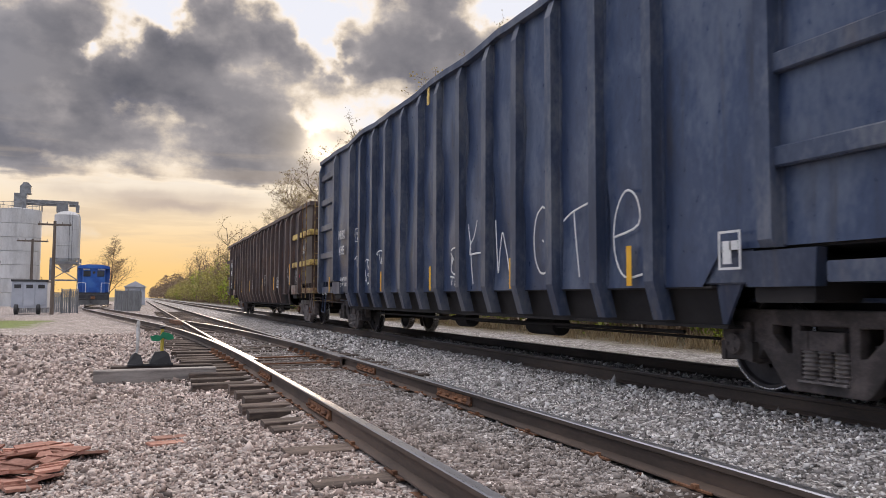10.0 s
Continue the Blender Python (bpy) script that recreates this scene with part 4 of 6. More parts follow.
        part("data_sheet", wrapped(grid_bars(ring_box(.38, .30) + [(.19, 0, .02, .3), (.2, .16, .18, .02)], M_WHITE), 45.45 - s0, 1.66), M_WHITE, shell)
        part("data_sheet", wrapped(grid_bars([(0, .0, .5, .05), (.0, .09, .55, .05), (.1, -.09, .3, .05)], M_CHALK), 47.0 - s0, 1.78), M_CHALK, shell)
        pl = Mesh().prism([(-1.51, 44.48 - s0, 1.14), (-1.51, 44.21 - s0, 1.41), (-1.51, 44.48 - s0, 1.68), (-1.51, 44.75 - s0, 1.41)], (.015, 0, 0))
        p = part("placard", pl, M_PLACARD, car, "red diamond hazard placard")
        part("number_field", Mesh().box(-1.516, -1.511, 44.34 - s0, 44.62 - s0, 1.35, 1.47), M_WHITE, p)
        part("placard_holder", Mesh().box(-1.49, -1.3, 44.44 - s0, 44.52 - s0, 1.05, 1.85), mat, car)
        part("lettering", letters("COND SHOES", .09, M_WHITE, .5), M_WHITE, car, at=on_side(-1.305, 43.75 - s0, 1.065))
        bars([(0, 0, .3, .05), (.36, 0, .2, .05)], M_CHALK, car, on_side(-1.305, 44.6 - s0, 1.08))
        part("reservoir", Mesh().lathe([(0, 0), (.03, .15), (.1, .18), (1.0, .18), (1.07, .15), (1.1, 0)], "y", (-1.15, 42.7 - s0, 1.34), 14), mat, car, smooth=True)
    for s in trucks:
        truck(car, s - s0, cap, None, M_TRUCK_DARK)
    on_train(car, s0)
    return car


# gondolas
M_LADDER = material("rusty_ladder_with_yellow_rests", [(0.10, 0.055, 0.035), (0.20, 0.115, 0.06), (0.42, 0.31, 0.11)], 0.75, 0, 5, 24, bump=.2)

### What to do
Find "Continue the Blender" in the data above, then repeat that line and all lines after it exactly, ending with the final line.

### Answer below
Continue the Blender Python (bpy) script that recreates this scene with part 4 of 6. More parts follow.
        part("data_sheet", wrapped(grid_bars(ring_box(.38, .30) + [(.19, 0, .02, .3), (.2, .16, .18, .02)], M_WHITE), 45.45 - s0, 1.66), M_WHITE, shell)
        part("data_sheet", wrapped(grid_bars([(0, .0, .5, .05), (.0, .09, .55, .05), (.1, -.09, .3, .05)], M_CHALK), 47.0 - s0, 1.78), M_CHALK, shell)
        pl = Mesh().prism([(-1.51, 44.48 - s0, 1.14), (-1.51, 44.21 - s0, 1.41), (-1.51, 44.48 - s0, 1.68), (-1.51, 44.75 - s0, 1.41)], (.015, 0, 0))
        p = part("placard", pl, M_PLACARD, car, "red diamond hazard placard")
        part("number_field", Mesh().box(-1.516, -1.511, 44.34 - s0, 44.62 - s0, 1.35, 1.47), M_WHITE, p)
        part("placard_holder", Mesh().box(-1.49, -1.3, 44.44 - s0, 44.52 - s0, 1.05, 1.85), mat, car)
        part("lettering", letters("COND SHOES", .09, M_WHITE, .5), M_WHITE, car, at=on_side(-1.305, 43.75 - s0, 1.065))
        bars([(0, 0, .3, .05), (.36, 0, .2, .05)], M_CHALK, car, on_side(-1.305, 44.6 - s0, 1.08))
        part("reservoir", Mesh().lathe([(0, 0), (.03, .15), (.1, .18), (1.0, .18), (1.07, .15), (1.1, 0)], "y", (-1.15, 42.7 - s0, 1.34), 14), mat, car, smooth=True)
    for s in trucks:
        truck(car, s - s0, cap, None, M_TRUCK_DARK)
    on_train(car, s0)
    return car


# gondolas
M_LADDER = material("rusty_ladder_with_yellow_rests", [(0.10, 0.055, 0.035), (0.20, 0.115, 0.06), (0.42, 0.31, 0.11)], 0.75, 0, 5, 24, bump=.2)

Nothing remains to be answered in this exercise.